Memoriale della Shoah di Berlino

70 anni dalla firma dell’”Accordo di Lussemburgo”: il risarcimento

Israele

di Luciano Assin
Guida turistica in Israele (dal blog: L’altraisraele)

Quest’anno ricorreranno 70 anni dalla firma dell’”Accordo di Lussemburgo” meglio conosciuto come l’accordo di riparazione tra Israele e la Repubblica federale di Germania firmato il 10 settembre 1952.

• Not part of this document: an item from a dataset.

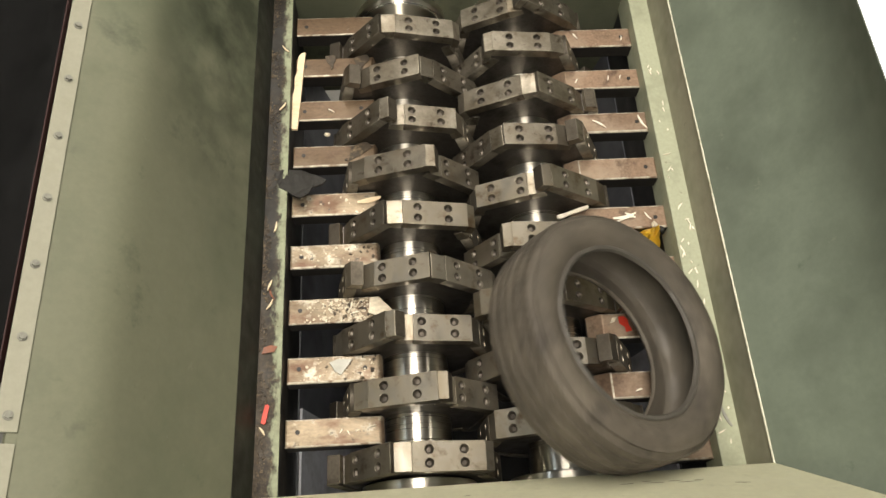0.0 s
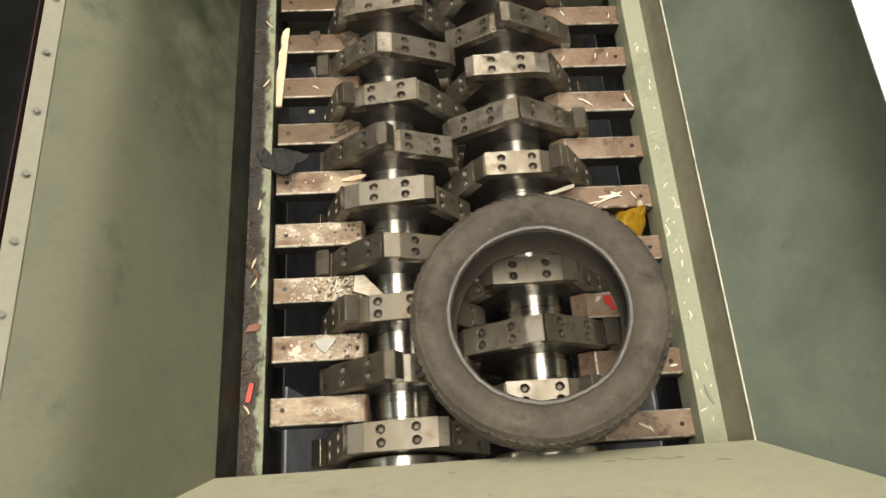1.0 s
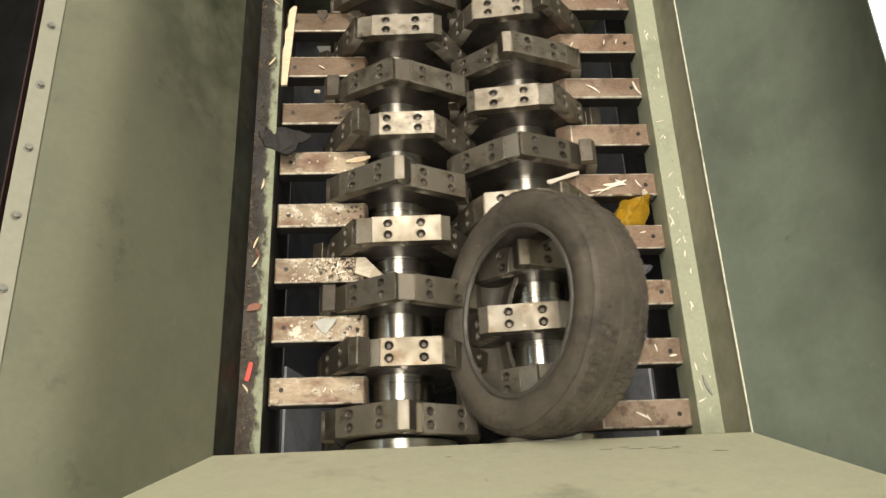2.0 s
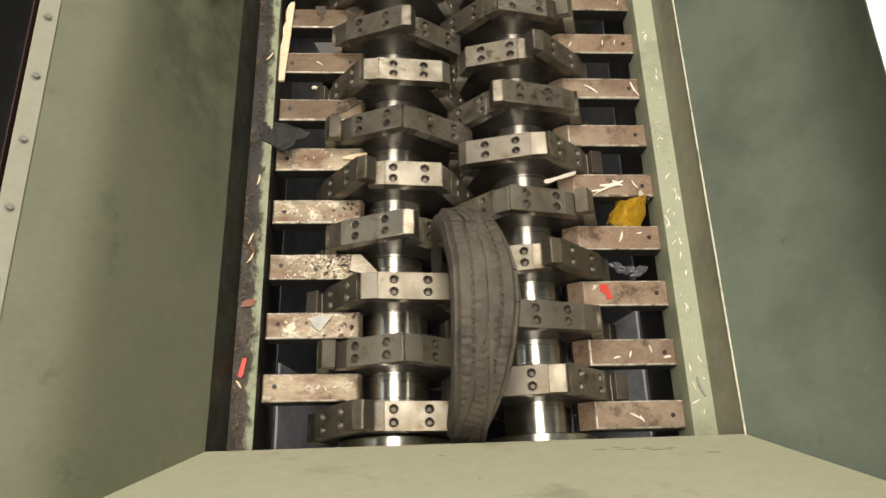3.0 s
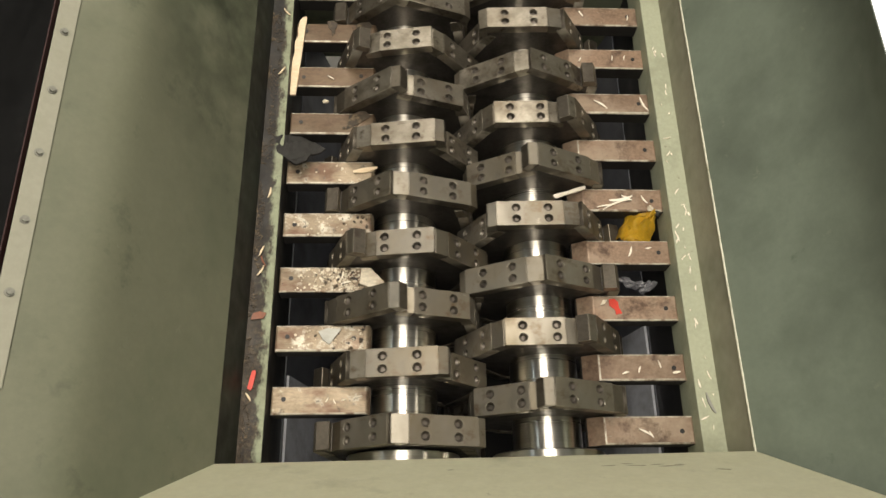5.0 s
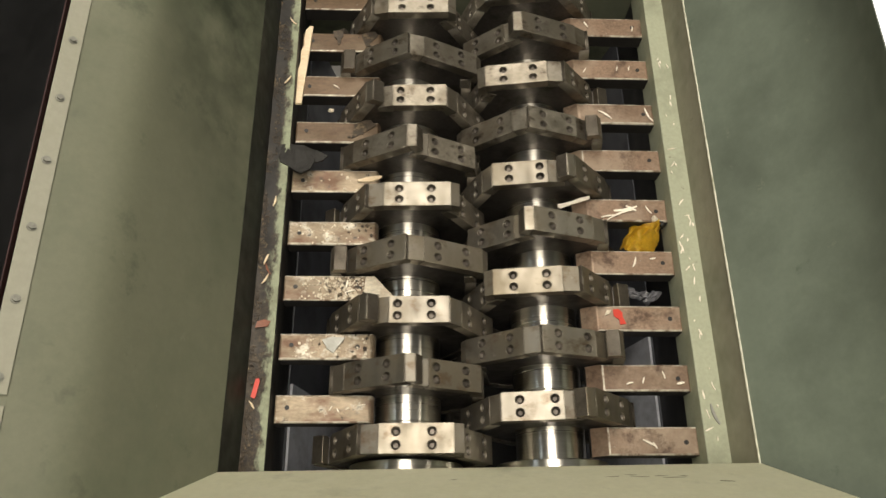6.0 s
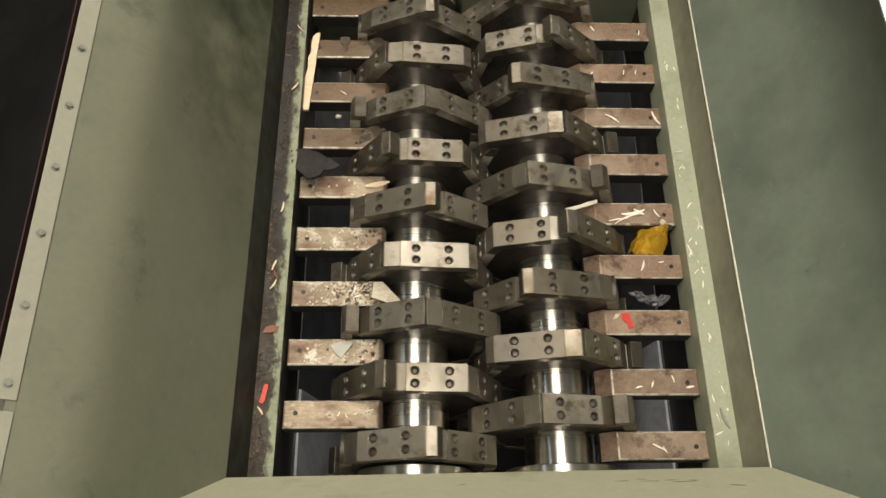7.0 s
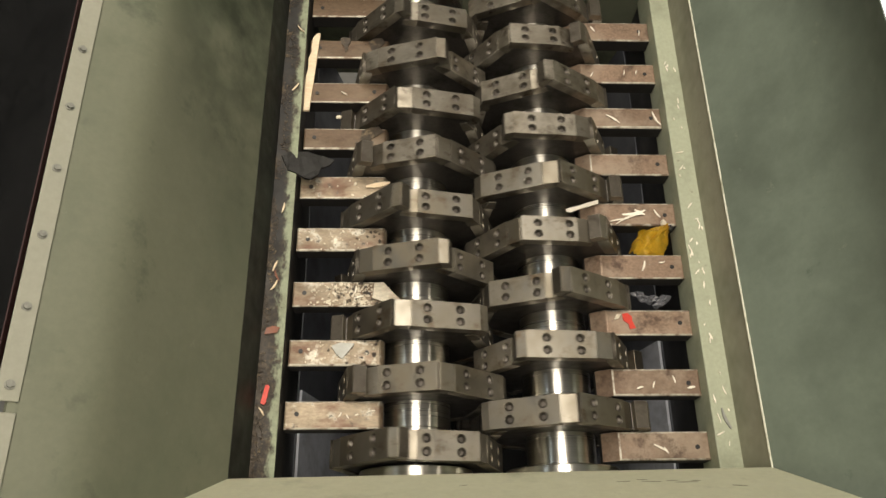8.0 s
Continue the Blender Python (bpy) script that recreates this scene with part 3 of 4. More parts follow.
# seconds, centre of the tyre, its tip towards the front and its lean
TYRE_ROWS = [
    (0.0, 0.267, -0.567, 0.278, -4, 31), (0.1, 0.248, -0.560, 0.256, -3, 14), (0.2, 0.228, -0.553, 0.270, -3, 2), (0.3, 0.254, -0.544, 0.275, -2, 3), (0.4, 0.272, -0.537, 0.254, -2, 16),
    (0.5, 0.259, -0.541, 0.255, -2, 9), (0.6, 0.208, -0.541, 0.255, 0, 3), (0.7, 0.181, -0.550, 0.258, 0, -1), (0.9, 0.108, -0.552, 0.256, 0, -6), (1.0, 0.130, -0.557, 0.258, 2, -8),
    (1.1, 0.154, -0.563, 0.252, 2, -10), (1.3, 0.200, -0.567, 0.252, 3, -16), (1.5, 0.186, -0.562, 0.226, 6, -24), (1.6, 0.187, -0.558, 0.204, 5, -33), (1.7, 0.186, -0.554, 0.180, 3, -44),
    (2.2, 0.08, -0.550, 0.19, 0, -64), (2.6, 0.012, -0.550, 0.165, 0, -83), (2.8, -0.006, -0.550, 0.14, 0, -89), (3.0, -0.016, -0.550, 0.085, 0, -90), (3.2, -0.022, -0.550, 0.03, 0, -89), (3.4, -0.028, -0.550, -0.03, 0, -88),
    (3.6, -0.034, -0.550, -0.095, 0, -86), (3.8, -0.028, -0.550, -0.165, 0, -87), (4.0, -0.024, -0.550, -0.225, 0, -88), (4.2, -0.022, -0.545, -0.29, 0, -88), (4.5, -0.018, -0.545, -0.42, 0, -90),
    (5.1, -0.016, -0.545, -0.80, 0, -90), (5.6, -0.016, -0.545, -0.98, 0, -90), (8.0, -0.016, -0.545, -0.99, 0, -90)]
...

Un accordo del genere, firmato solo 7 anni dopo la fine della II guerra mondiale e appena 4 dopo la fondazione dello Stato d’Israele, provocò un enorme ed infuocato dibattito sulla necessità e sulla moralità etica di un tale patto. Le manifestazioni, i disordini, un tentato assalto al Parlamento israeliano, resero l’atmosfera così infuocata che il paese si trovò sull’orlo di una guerra civile. Nonostante chi condusse in prima persona l’opposizione all’accordo sulle riparazioni fu Menahem Beghin indiscusso leader delle destre e acerrimo avversario dell’allora Premier Ben Gurion, le proteste assunsero una dimensione trasversale coinvolgendo anche una parte della sinistra israeliana.

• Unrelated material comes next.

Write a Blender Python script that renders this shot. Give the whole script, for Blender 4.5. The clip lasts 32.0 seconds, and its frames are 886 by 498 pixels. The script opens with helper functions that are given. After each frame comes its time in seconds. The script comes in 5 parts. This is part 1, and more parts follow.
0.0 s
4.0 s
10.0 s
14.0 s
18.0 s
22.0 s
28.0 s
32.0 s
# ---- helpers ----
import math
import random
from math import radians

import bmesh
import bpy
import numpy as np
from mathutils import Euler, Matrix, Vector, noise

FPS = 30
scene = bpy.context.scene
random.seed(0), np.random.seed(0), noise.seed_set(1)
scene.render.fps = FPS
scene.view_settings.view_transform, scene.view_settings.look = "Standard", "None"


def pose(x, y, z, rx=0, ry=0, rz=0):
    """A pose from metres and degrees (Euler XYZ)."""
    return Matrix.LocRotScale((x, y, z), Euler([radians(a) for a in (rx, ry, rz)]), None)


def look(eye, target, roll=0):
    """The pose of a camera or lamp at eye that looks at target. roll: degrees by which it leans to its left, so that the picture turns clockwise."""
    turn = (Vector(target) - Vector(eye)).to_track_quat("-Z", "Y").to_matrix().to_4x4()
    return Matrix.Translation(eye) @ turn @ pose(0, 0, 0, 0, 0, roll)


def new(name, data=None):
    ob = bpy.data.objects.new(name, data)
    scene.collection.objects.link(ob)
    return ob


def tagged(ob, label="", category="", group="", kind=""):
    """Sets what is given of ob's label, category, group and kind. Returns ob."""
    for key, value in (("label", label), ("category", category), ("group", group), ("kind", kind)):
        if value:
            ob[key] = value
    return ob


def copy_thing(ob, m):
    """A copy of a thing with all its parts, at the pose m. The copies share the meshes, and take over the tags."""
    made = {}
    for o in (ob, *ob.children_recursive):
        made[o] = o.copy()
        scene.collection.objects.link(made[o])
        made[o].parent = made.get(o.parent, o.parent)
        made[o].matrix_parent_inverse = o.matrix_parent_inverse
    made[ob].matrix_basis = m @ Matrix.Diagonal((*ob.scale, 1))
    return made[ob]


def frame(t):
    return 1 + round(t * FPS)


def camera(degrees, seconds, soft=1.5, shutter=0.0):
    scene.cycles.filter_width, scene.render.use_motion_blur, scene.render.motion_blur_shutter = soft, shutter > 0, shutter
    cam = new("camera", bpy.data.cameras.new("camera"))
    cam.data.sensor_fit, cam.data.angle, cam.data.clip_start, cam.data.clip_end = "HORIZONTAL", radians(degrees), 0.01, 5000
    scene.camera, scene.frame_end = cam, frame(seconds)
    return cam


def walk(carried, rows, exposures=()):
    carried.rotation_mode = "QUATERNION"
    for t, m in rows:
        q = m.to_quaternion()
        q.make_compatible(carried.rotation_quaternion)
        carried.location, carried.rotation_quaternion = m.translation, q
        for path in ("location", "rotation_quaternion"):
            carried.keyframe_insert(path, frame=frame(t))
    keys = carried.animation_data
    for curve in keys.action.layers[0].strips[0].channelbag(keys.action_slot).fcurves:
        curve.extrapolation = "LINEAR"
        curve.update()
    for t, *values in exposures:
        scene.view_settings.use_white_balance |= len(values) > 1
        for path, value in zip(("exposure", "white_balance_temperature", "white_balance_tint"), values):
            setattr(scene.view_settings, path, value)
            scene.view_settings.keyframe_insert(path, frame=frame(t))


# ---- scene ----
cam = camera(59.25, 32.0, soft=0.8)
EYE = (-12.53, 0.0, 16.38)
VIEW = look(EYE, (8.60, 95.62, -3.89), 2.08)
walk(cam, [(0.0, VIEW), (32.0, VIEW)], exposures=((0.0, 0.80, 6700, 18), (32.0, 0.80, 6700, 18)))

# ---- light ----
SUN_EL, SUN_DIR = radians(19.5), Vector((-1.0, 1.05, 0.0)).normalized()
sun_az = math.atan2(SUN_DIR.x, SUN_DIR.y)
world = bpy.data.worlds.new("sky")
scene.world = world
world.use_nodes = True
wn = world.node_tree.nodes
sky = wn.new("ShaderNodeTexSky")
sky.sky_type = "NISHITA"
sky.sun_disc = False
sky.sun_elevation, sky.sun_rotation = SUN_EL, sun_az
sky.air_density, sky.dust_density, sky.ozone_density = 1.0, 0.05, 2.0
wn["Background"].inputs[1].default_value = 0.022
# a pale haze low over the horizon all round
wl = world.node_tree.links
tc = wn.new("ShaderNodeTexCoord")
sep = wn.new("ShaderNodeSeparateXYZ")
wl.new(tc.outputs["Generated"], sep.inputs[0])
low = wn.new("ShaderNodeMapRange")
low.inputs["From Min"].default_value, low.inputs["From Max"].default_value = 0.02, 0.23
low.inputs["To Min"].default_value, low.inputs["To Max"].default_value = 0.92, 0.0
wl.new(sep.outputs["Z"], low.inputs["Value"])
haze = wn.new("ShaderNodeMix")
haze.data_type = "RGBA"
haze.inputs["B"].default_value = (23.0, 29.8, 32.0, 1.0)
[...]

È giusto perdonare così presto? È umanamente possibile quantificare in denaro il prezzo di un crimine senza precedenti come la Shoah? Dietro le riparazioni c’è una reale volontà da parte del popolo tedesco di espiare ed ammettere le proprie colpe? Questi furono solo alcuni dei numerosi interrogativi che vennero sollevati in seguito alla decisione del governo israeliano di intavolare una trattativa su un argomento così spinoso e delicato.

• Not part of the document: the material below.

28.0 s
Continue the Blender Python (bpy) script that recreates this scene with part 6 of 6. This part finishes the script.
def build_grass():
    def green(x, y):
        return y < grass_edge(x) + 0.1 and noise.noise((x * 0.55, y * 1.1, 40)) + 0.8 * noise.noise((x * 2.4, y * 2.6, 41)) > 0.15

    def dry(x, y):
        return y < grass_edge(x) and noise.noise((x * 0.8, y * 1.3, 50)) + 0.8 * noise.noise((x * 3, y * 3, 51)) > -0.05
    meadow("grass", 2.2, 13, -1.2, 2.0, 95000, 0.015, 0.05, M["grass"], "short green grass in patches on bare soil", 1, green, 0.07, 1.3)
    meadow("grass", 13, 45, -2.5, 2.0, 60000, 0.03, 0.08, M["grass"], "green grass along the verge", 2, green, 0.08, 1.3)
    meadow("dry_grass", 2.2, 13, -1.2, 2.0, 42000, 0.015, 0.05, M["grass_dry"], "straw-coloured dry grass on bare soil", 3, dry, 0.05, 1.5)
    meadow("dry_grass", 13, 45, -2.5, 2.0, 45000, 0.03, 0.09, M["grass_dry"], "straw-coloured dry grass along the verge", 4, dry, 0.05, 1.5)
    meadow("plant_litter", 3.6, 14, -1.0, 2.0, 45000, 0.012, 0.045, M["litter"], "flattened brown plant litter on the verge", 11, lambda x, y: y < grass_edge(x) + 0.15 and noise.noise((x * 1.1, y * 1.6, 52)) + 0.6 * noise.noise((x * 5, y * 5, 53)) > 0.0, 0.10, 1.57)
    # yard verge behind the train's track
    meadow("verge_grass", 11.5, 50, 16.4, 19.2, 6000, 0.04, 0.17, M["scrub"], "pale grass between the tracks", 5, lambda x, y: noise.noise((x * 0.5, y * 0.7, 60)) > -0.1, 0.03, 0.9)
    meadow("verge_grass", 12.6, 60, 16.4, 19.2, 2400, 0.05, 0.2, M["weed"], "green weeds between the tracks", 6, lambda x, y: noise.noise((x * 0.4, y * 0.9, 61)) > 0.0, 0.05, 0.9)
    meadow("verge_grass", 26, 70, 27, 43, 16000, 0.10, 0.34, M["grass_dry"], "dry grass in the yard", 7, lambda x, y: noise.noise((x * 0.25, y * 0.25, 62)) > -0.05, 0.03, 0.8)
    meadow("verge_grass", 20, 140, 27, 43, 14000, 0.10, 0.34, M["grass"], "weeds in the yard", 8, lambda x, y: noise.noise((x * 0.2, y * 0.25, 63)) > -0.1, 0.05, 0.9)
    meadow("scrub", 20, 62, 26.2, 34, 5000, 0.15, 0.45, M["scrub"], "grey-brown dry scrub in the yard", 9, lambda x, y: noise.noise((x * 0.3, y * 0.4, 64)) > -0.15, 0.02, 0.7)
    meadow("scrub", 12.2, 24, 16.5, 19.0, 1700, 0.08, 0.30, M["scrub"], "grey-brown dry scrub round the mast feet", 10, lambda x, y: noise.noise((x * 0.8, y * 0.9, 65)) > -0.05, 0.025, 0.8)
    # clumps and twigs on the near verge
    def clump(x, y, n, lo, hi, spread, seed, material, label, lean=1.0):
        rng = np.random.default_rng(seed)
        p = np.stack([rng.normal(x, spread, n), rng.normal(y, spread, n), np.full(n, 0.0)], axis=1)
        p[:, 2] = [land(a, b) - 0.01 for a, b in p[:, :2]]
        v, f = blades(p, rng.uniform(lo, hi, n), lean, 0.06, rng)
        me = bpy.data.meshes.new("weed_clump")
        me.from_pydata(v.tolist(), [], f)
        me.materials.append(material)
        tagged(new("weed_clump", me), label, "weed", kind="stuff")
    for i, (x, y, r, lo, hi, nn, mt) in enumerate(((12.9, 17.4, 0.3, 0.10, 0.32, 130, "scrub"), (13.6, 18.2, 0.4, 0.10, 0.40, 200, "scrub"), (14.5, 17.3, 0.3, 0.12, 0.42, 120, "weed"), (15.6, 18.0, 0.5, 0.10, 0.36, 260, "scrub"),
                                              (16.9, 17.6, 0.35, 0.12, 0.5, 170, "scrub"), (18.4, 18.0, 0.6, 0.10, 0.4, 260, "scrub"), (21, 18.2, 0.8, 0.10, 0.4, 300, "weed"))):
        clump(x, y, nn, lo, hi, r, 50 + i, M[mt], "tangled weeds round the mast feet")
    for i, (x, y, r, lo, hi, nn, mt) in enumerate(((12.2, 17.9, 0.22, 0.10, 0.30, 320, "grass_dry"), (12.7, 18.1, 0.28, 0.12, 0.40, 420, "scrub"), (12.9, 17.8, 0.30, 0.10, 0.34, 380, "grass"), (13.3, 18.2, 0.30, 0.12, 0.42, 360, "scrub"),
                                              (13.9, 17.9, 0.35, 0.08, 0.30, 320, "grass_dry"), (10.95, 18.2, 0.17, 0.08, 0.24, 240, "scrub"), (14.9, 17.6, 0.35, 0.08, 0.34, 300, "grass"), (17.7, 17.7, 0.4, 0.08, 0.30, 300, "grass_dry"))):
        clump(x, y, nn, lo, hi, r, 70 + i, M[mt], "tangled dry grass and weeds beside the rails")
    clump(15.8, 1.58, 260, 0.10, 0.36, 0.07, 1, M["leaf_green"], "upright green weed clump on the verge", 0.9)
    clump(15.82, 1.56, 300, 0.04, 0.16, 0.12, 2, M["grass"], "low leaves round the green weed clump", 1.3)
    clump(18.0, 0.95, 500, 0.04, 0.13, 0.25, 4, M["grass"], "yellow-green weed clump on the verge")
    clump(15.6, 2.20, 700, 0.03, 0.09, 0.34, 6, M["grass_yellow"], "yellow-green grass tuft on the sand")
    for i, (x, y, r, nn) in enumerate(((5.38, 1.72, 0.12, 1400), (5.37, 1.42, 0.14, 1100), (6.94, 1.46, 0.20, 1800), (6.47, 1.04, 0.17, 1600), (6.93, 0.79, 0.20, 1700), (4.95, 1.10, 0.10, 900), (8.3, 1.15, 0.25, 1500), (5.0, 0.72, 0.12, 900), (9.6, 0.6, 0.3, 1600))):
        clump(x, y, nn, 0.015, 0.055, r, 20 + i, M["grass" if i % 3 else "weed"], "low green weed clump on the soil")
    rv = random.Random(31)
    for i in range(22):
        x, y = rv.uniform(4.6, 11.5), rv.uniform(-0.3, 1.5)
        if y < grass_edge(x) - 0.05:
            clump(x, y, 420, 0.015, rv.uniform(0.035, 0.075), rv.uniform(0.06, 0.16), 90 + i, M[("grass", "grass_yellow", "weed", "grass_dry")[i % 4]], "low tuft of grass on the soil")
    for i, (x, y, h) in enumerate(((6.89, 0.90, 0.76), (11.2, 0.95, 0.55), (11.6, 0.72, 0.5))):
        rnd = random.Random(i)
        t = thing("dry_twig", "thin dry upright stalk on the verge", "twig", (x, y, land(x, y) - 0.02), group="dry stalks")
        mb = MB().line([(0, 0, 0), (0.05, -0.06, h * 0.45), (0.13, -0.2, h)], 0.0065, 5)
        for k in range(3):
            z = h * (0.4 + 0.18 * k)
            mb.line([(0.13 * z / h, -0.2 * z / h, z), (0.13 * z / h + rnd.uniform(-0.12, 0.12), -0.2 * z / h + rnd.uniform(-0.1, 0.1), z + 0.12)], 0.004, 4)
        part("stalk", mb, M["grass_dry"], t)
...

Alla fine si arrivo ad una somma di 3 miliardi di marchi tedeschi. La cifra avrebbe dovuto essere liquidata fra il 1953 ed il 1965. Le giustificazioni di Ben Gurion e del suo governo furono sia morali che materiali. Dal punto di vista morale era più che giustificato che i carnefici pagassero un prezzo per le loro colpe, al di là del pentimento, più o meno sincero, a cui erano dovuti. Dal punto di vista pratico, una cifra del genere avrebbe aiutato enormemente le magre casse dello Stato, povere soprattutto di valuta estera. Proprio in quegli anni Israele era nel mezzo di assorbire più di 800mila profughi provenienti dai paesi arabi. In un sondaggio svolto in Germania durante le trattative il 44% dei tedeschi si dichiarò contrario ad un accordo del genere.

Paradossalmente una parte della somma servì a risarcire i Templari tedeschi, arrivati in Israele durante il 19simo secolo e deportati in Australia dagli inglesi durante il secondo conflitto mondiale. Per chi conosce Tel Aviv tutto il prestigioso quartiere di Sarona si trova proprio all’interno di quella che era in origine una colonia agricola templare. L’accordo fu siglato fra Israele e la Germania ovest, la Germania est, allora sotto l’egida sovietica ne fu esclusa.

Una volta firmato l’accordo, la Germania ebbe praticamente la via spianata per essere riammessa nel consesso delle nazioni e nel 1965 si instaurarono i rapporti diplomatici fra Gerusalemme e Bonn. Un accordo del genere non fu mai siglato fra Israele e l’Italia, il maggiore alleato di Hitler prima e durante la guerra.

Le discussioni e l’atmosfera infuocata di quei giorni sembrano lontani anni luce dalla situazione attuale, Berlino è una delle mete preferite dagli israeliani e i rapporti con il governo tedesco sono fra i migliori e più forti che Israele abbia. Col senno di poi si può affermare che la decisione di Ben Gurion e Adenauer fu una mossa azzeccata e sotto certi aspetti inevitabile.

La Shoah è un trauma dal quale il popolo ebraico non potrà mai liberarsi e lo accompagnerà per l’eternità. Ma così come è giusto non smettere mai di ricordare, prima o poi arriva anche il momento del perdono.